For almost three years, Southern Research’s Director of Energy & Environment Tim Hansen, P.E., has been working with scientists around the world to formulate an international standard for evaluating new environmental technologies.
Put forth through the International Organization for Standardization in ISO 14034, standard establishes a framework for the verification of testing for innovative, environmentally beneficial products. Every year, global demand for these technologies is growing as companies seek to meet new environmental regulations, achieve sustainability goals, or lower their carbon footprints.
During the development of this standard, Hansen served as the designated U.S. technical expert to the working group for ISO 14034.
In this role, he provided input on the content of the standard, managed input and comments on drafts from the U.S. team, and represented their interests at semiannual international meetings. He also delivered presentations at workshops on the ISO standard that summarized the U.S. perspective on Environmental Technology Verification (ETV).
“ISO 14034 is a new international standard that will establish a framework for how to do high-quality, consistent evaluations and verifications of new, innovative technologies that can impact the environment,” Hansen said.
By making the evaluations more consistent, manufacturers can prove the reliability of their performance claims, and potential buyers can identify technology that fits their needs and compare it to other products on the market. More consistency in testing allows consumers to have more faith in the results of these tests.
“One of the goals is to make sure that technology evaluations, done under the ISO 14034 standard, are conducted with a certain level of quality,” Hansen said.
Earlier this year, Southern Research participated in a technology evaluation using a draft of the standard in partnership with Environment Canada and Canada’s ETV execution partner, Globe Performance Solutions (GPS). In this test, Southern Research tested an organic Rankine cycle generator provided by Electratherm that uses waste heat from a diesel generator’s exhaust to produce additional electric power.
“GPS used the draft version of the standard to perform the verification of our test results and Electratherm’s energy efficiency performance claim,” Hansen said. “The goal was to utilize the ISO standard and provide feedback to Environment Canada on any issues with the implementation as a case study and learning tool.”
ISO 14034 seeks to ensure rigorous, independent, high-quality evaluations are done by establishing accepted management and testing practices, reporting requirements, and verification principles. Through these evaluations, producers gain independently verified data to use in marketing, and the perceived risk of adopting new technologies is lessened for buyers and investors.
In addition to aiding decisions about technology adoption, these standards can also provide clear information to legislators and regulators about how these technologies work.
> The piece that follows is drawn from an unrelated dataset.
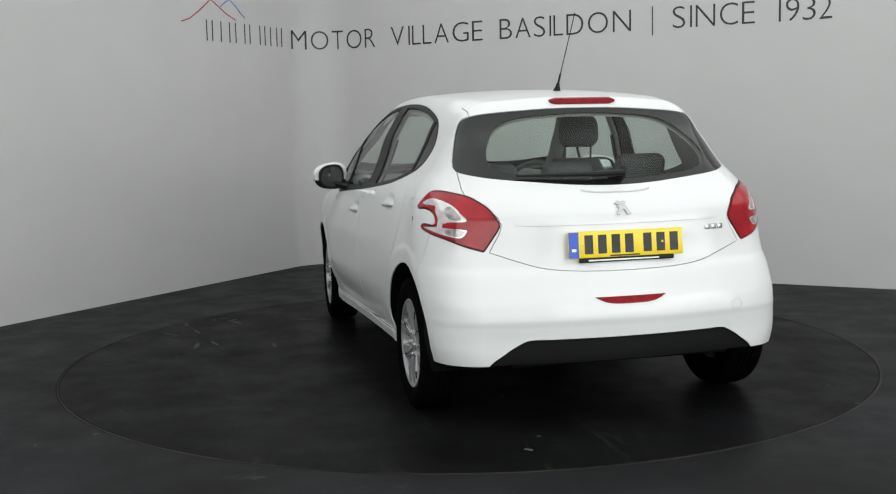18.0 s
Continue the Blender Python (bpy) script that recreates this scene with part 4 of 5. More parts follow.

For this standard to be put into practice in the U.S., it will need to be adopted by the American National Standards Institute. That process is under way, Hansen said, and should be completed by early 2017.
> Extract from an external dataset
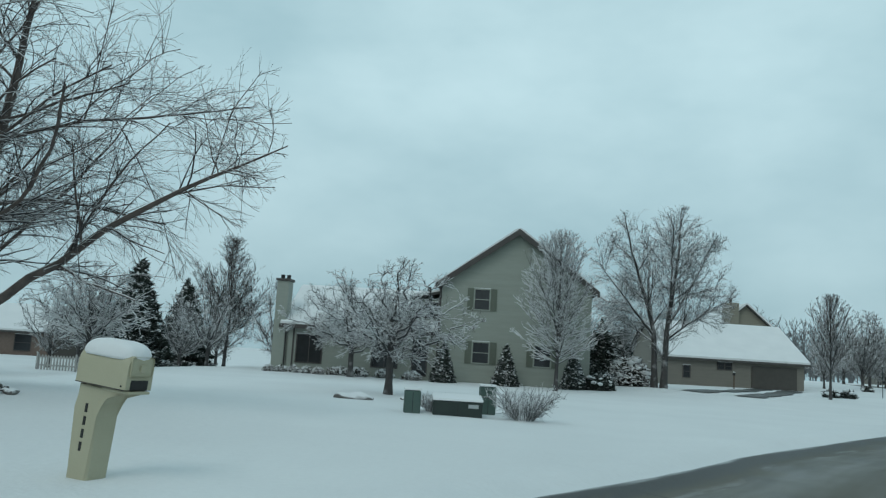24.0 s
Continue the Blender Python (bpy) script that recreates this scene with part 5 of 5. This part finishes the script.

EVALUATING CLEAN TECHNOLOGIES
Hansen’s work on ISO 14034 is far from his first encounter with Environmental Technology Verification (ETV) research. In fact, Southern Research scientists have been working on ETV since the mid-1990s.
“We were one of the original partners on the EPA’s ETV program,” Hansen said. “The original driver for environmental technology verification (ETV) research was that it’s hard to make decisions on which technologies to use and which are beneficial because there are so many coming out with marketing claims.”
For almost two decades, their work was mainly focused on greenhouse gas mitigation technology. The Southern Research center tested and evaluated more than 40 technologies under this program.
“We’ve continued doing those kinds of test and evaluation programs for a variety of government and commercial customers using similar methodology since then.”
At the time, the EPA’s ETV program and the Southern Research Greenhouse Gas Technology Center were the first of their kind in the world. Other countries began to establish similar programs.
“As those other programs got established, we started looking for ways we could share information or share results of verifications,” Hansen said. “We had to make sure we were all doing it the same way, so one of the approaches was to develop an international standard. The idea was first brought up in the 2000s, and we decided to pursue an ISO standard.”
Going forward, Southern Research is in a unique position.
“We can be a verifier of technology, making sure the evaluation process and test data are verified and up to the ISO 14034 requirements, or we can be the testing body that actually does the testing work and partner with other independent groups that verify our work,” Hansen said.
“The ETV process was really put in place to help people get the information and data on how these technologies perform so they can make decisions about what technologies to implement,” he added. “There are a variety of ways these developments could actually impact the population, the environment, and public health.”